Tune Wiki provides song lyrics to pretty much every song around, which will no doubt lead to many festive sing-songs around the Christmas tree this year. It syncs to where you are in the song which is nifty, but the app doesn't do much more than that. Other functionality takes you out of Spotify and onto the website.
Finally, We Are Hunted is all about introducing you to music that's on the up and up - so it includes an emerging artists chart (a suspicious number of which feature on the Twilight Breaking Dawn soundtrack), or you can check new music out by genre and have the app build you an instant playlist based on an artist of your choosing which is, again, save-able to your playlist library.
Hands on: Spotify Apps review: Early verdict
Considering this is a beta version of the new interface, we didn't encounter too many bugs. Over an intensive course of use, we suffered a couple of crashes and a bit of lag.

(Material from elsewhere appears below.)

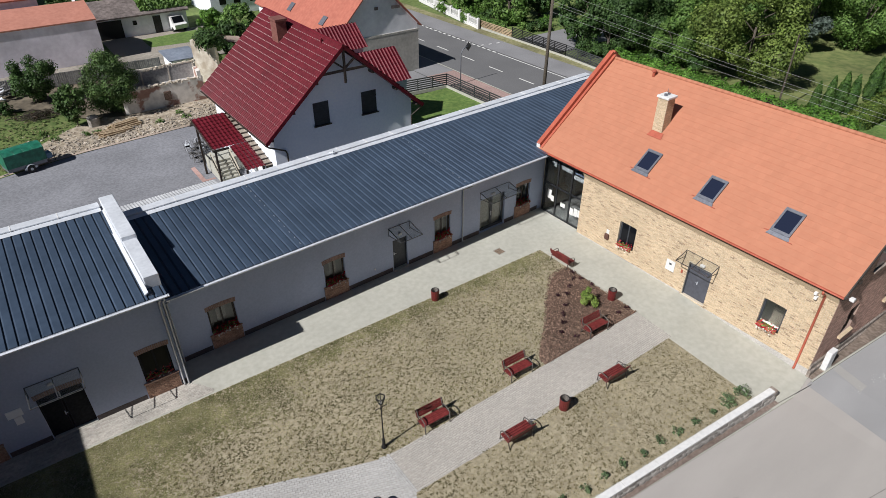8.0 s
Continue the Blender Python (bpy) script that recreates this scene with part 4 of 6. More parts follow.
for row in range(5):
    s = 0.05 + rng.uniform(0, 0.25)
    while s < wl - 0.15:
        w = rng.uniform(0.2, 0.52)
        t = (s + w / 2) / wl
        x, y = ax + (bx - ax) * t, ay + (by - ay) * t
        top, low = wall_z(t) - 0.08, gz(x, y) - 0.12
        h = 0.19
        z = top - h * (row + 1) + rng.uniform(-0.035, 0.035)
        if z + h > low:
            m = pose(ax, ay, 0, 0, 0, wdir) @ pose(s + w / 2, -0.245 - 0.31 * (wall_z(t) - z - h / 2), z + h / 2, rng.uniform(-6, 6) - 17, rng.uniform(-14, 14), 0)
            part("stone", rng.choice(shapes), STONE, swall, at=m @ Matrix.Diagonal((w * rng.uniform(0.5, 0.6), rng.uniform(0.03, 0.06), h * rng.uniform(0.48, 0.66), 1)))
        s += w
END_PINK = M("brick_pale_pink", (0.52, 0.31, 0.23), (0.66, 0.44, 0.35), 9, 0.9, bump=0.2)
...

Our main annoyances arose where tracks are unavailable. A lot of the services are US-based, so we were constantly coming across tracks that aren't available in the UK and wishing that these were just stripped out.
Likewise, if a playlist begins with an unavailable track, it simply won't play from the album artwork, you have to open it up and get it going from the first available track.
Spotify has made an intersting decision to leave music discovery and curation to the experts, and we reckon it was a good move. We no longer need to rely on the areas where the service has always struggled before - its nonsensical artist radio and not-brilliant search functions.
Still, we can't help but feel there are a few things that could have taken priority over the app development. We published an article on 8 things we'd like to see from Spotify in August 2010 and thus far only folders for playlists have come to fruition.
Advanced search, selective sharing and playlist search seem like no-brainers to us, so we're puzzled about why the company has gone in this direction before sorting out basic functionality.
It'll be interesting to see where the App Finder goes next, with the floodgates no doubt opening to Joe Developer to try his hand at a Spotify app - the company assures us it will forever have final approval, but as the apps grow, it's going to have to sort out its library mechanism.
But that's not to say that we don't still rate Spotify as one of the top music services out there - and these apps simply broaden its appeal and we can't fault Spotify for not just resting on its laurels.
Although there are some apps we probably won't go back to, Last.fm, Pitchfork and We Are Hunted are sure-fire winners.